• _Set task_:
Each entry below is to be given again word for word, with no pictures.

┌─ Material provided

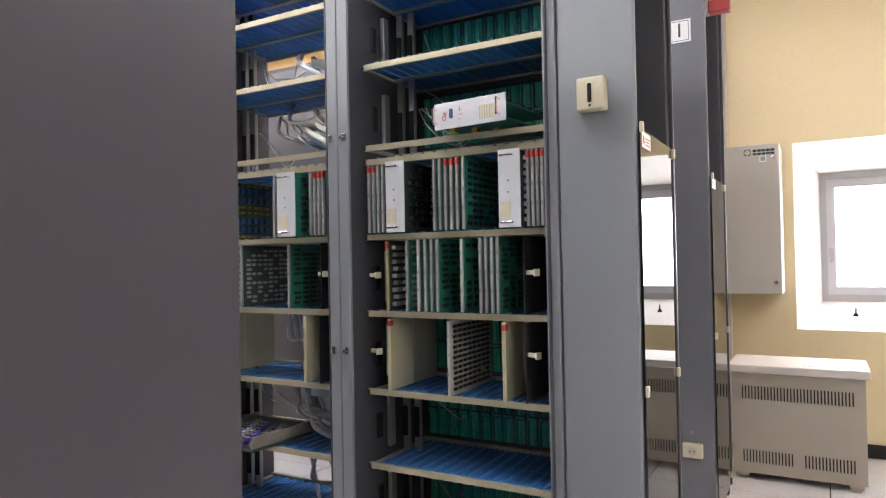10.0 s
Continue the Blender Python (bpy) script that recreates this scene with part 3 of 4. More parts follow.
def rack_bay(x_left, backs, wires):
    """Open bay; x_left: left end of its shelves."""
    b = thing("rack_bay", x_left, RACK_Y + 0.065, 0, "open grey steel rack bay with zinc card shelves and blue guides", "equipment rack", "open rack bays")
    part("side_wall", boxes([(-0.012, -0.008, -0.055, 0.36, 0.12, 2.30)]), RACK_DARK, b, "dark inner side wall")
    part("side_wall", boxes([(0.640, 0.644, -0.055, 0.36, 0.12, 2.30)]), RACK_DARK, b)
    part("base_rail", boxed(-0.012, 0.644, -0.03, 0.02, 0.10, 0.15, 0.003), RACK_GREY, b)
    part("top_rail", boxed(-0.012, 0.644, -0.03, 0.02, 2.17, 2.23, 0.003), RACK_GREY, b)
    part("top_plate", boxed(-0.012, 0.644, 0.02, 0.36, 2.28, 2.30), RACK_DARK, b)
    for rx in (0.006, 0.052, 0.60):
        rows = [(rx, rx + 0.022, 0.20, 0.215, 0.15, 2.28)]
        rail = part("rail", boxes(rows), STEEL, b, "slotted steel rail")
        rows = [(rx + 0.003, rx + 0.019, 0.192, 0.1995, z + 0.05, z + 0.15) for z in SHELVES if z not in (1.445,)]
        for row in rows:
            part("slot_cover", boxes([row]), MATT_BLACK, rail)
    for i, z in enumerate(SHELVES):
        s = part("shelf", once("shelf", shelf_mesh), None, b)
        s.location = (0.005, 0, z)
        if i != 6:
            tagged(part("card_guide_tray", once("guides0", lambda: guide_mesh(0)), None, s, "blue plastic card guides"), kind="stuff")
            tagged(part("card_guide_ridge", once("guides1", lambda: guide_mesh(1)), None, s, "pale blue ridges"), kind="stuff")
        for hx in (0.004, 0.626):
            part("screw", once("screw%.3f" % hx, lambda: mesh_of(boxed(hx - 0.007, hx + 0.007, -0.006, 0.0, -0.008, 0.008, 0.002), CHROME)), None, s)
    for z in backs:
        p = part("backplane", once("backplane", backplane_mesh), None, b, "dark green backplane")
        p.location = (0.03, 0.335, z)
        part("connector_field", once("connectors", connector_mesh), None, p, "green edge connectors")
    if backs:
        part("back_plate", boxed(-0.008, 0.640, 0.352, 0.358, 0.15, 2.28), RACK_DARK, b, "dark back plate")
    for z in SHELVES[:-1]:
        if z != 1.445:
            part("wall_connector", boxed(-0.007, 0.002, 0.06, 0.085, z + 0.07, z + 0.15, 0.002), MATT_BLACK, b)
            part("wall_bracket", boxed(-0.007, 0.008, 0.12, 0.15, z + 0.03, z + 0.20, 0.002), STEEL, b)
    rnd = random.Random(wires)
    for i in range(10):
        z = rnd.choice((0.35, 0.6, 0.62, 1.55, 1.6, 1.8, 1.85))
        x = rnd.uniform(0.03, 0.12)
        pts = [(x, 0.22, z + 0.1), (x + 0.05, 0.20, z + rnd.uniform(0, 0.08)), (x + 0.12, 0.24, z - rnd.uniform(0, 0.05)), (x + rnd.uniform(0.1, 0.2), 0.30, z + rnd.uniform(-0.1, 0.02))]
        part("wire", tube(pts, 0.0016, 5), CABLE_WHITE if i % 2 else CABLE_GREY, b)
    return b


def rack_post(x, wide=0.082):
    p = thing("rack_post", x, RACK_Y, 0, "grey painted double steel rack post with small latches", "rack post", "posts of the open rack")
    h = wide / 2
    part("strip", boxed(-h, -0.0015, 0.0, 0.05, 0.10, 2.32, 0.003), RACK_GREY, p)
    part("strip", boxed(0.0015, h, 0.0, 0.05, 0.10, 2.32, 0.003), RACK_GREY, p)
    part("foot", boxed(-h * 0.7, h * 0.7, 0.005, 0.20, 0.0, 0.10, 0.003), BLACK, p)
    for z in (0.85, 1.52):
        for s in (-1, 1):
            bm = boxed(s * 0.026 - 0.008, s * 0.026 + 0.008, -0.007, 0, z - 0.012, z + 0.012, 0.002)
            cylinder(bm, (s * 0.02, -0.012, z), (s * 0.02, -0.006, z), 0.005, seg=10)
            part("latch", bm, CHROME, p)
    return p


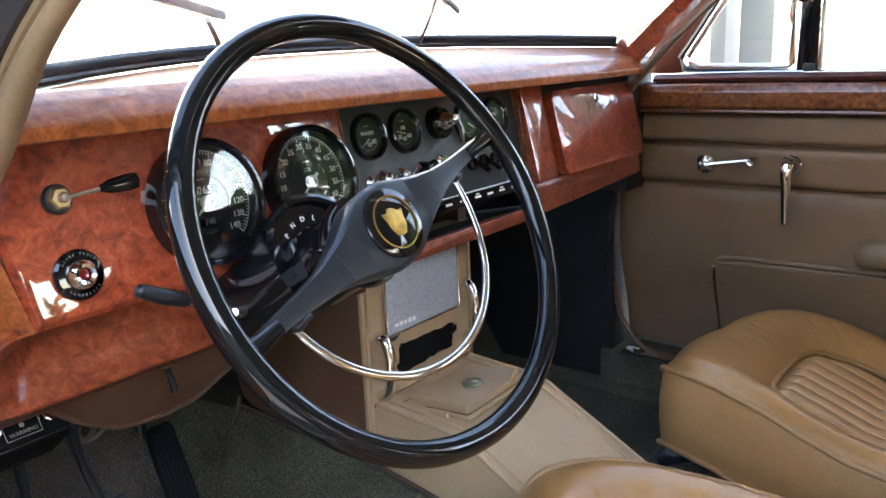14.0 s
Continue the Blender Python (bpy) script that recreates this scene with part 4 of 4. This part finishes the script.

└─

• _Full answer_:
10.0 s
Continue the Blender Python (bpy) script that recreates this scene with part 3 of 4. More parts follow.
def rack_bay(x_left, backs, wires):
    """Open bay; x_left: left end of its shelves."""
    b = thing("rack_bay", x_left, RACK_Y + 0.065, 0, "open grey steel rack bay with zinc card shelves and blue guides", "equipment rack", "open rack bays")
    part("side_wall", boxes([(-0.012, -0.008, -0.055, 0.36, 0.12, 2.30)]), RACK_DARK, b, "dark inner side wall")
    part("side_wall", boxes([(0.640, 0.644, -0.055, 0.36, 0.12, 2.30)]), RACK_DARK, b)
    part("base_rail", boxed(-0.012, 0.644, -0.03, 0.02, 0.10, 0.15, 0.003), RACK_GREY, b)
    part("top_rail", boxed(-0.012, 0.644, -0.03, 0.02, 2.17, 2.23, 0.003), RACK_GREY, b)
    part("top_plate", boxed(-0.012, 0.644, 0.02, 0.36, 2.28, 2.30), RACK_DARK, b)
    for rx in (0.006, 0.052, 0.60):
        rows = [(rx, rx + 0.022, 0.20, 0.215, 0.15, 2.28)]
        rail = part("rail", boxes(rows), STEEL, b, "slotted steel rail")
        rows = [(rx + 0.003, rx + 0.019, 0.192, 0.1995, z + 0.05, z + 0.15) for z in SHELVES if z not in (1.445,)]
        for row in rows:
            part("slot_cover", boxes([row]), MATT_BLACK, rail)
    for i, z in enumerate(SHELVES):
        s = part("shelf", once("shelf", shelf_mesh), None, b)
        s.location = (0.005, 0, z)
        if i != 6:
            tagged(part("card_guide_tray", once("guides0", lambda: guide_mesh(0)), None, s, "blue plastic card guides"), kind="stuff")
            tagged(part("card_guide_ridge", once("guides1", lambda: guide_mesh(1)), None, s, "pale blue ridges"), kind="stuff")
        for hx in (0.004, 0.626):
            part("screw", once("screw%.3f" % hx, lambda: mesh_of(boxed(hx - 0.007, hx + 0.007, -0.006, 0.0, -0.008, 0.008, 0.002), CHROME)), None, s)
    for z in backs:
        p = part("backplane", once("backplane", backplane_mesh), None, b, "dark green backplane")
        p.location = (0.03, 0.335, z)
        part("connector_field", once("connectors", connector_mesh), None, p, "green edge connectors")
    if backs:
        part("back_plate", boxed(-0.008, 0.640, 0.352, 0.358, 0.15, 2.28), RACK_DARK, b, "dark back plate")
    for z in SHELVES[:-1]:
        if z != 1.445:
            part("wall_connector", boxed(-0.007, 0.002, 0.06, 0.085, z + 0.07, z + 0.15, 0.002), MATT_BLACK, b)
            part("wall_bracket", boxed(-0.007, 0.008, 0.12, 0.15, z + 0.03, z + 0.20, 0.002), STEEL, b)
    rnd = random.Random(wires)
    for i in range(10):
        z = rnd.choice((0.35, 0.6, 0.62, 1.55, 1.6, 1.8, 1.85))
        x = rnd.uniform(0.03, 0.12)
        pts = [(x, 0.22, z + 0.1), (x + 0.05, 0.20, z + rnd.uniform(0, 0.08)), (x + 0.12, 0.24, z - rnd.uniform(0, 0.05)), (x + rnd.uniform(0.1, 0.2), 0.30, z + rnd.uniform(-0.1, 0.02))]
        part("wire", tube(pts, 0.0016, 5), CABLE_WHITE if i % 2 else CABLE_GREY, b)
    return b


def rack_post(x, wide=0.082):
    p = thing("rack_post", x, RACK_Y, 0, "grey painted double steel rack post with small latches", "rack post", "posts of the open rack")
    h = wide / 2
    part("strip", boxed(-h, -0.0015, 0.0, 0.05, 0.10, 2.32, 0.003), RACK_GREY, p)
    part("strip", boxed(0.0015, h, 0.0, 0.05, 0.10, 2.32, 0.003), RACK_GREY, p)
    part("foot", boxed(-h * 0.7, h * 0.7, 0.005, 0.20, 0.0, 0.10, 0.003), BLACK, p)
    for z in (0.85, 1.52):
        for s in (-1, 1):
            bm = boxed(s * 0.026 - 0.008, s * 0.026 + 0.008, -0.007, 0, z - 0.012, z + 0.012, 0.002)
            cylinder(bm, (s * 0.02, -0.012, z), (s * 0.02, -0.006, z), 0.005, seg=10)
            part("latch", bm, CHROME, p)
    return p


14.0 s
Continue the Blender Python (bpy) script that recreates this scene with part 4 of 4. This part finishes the script.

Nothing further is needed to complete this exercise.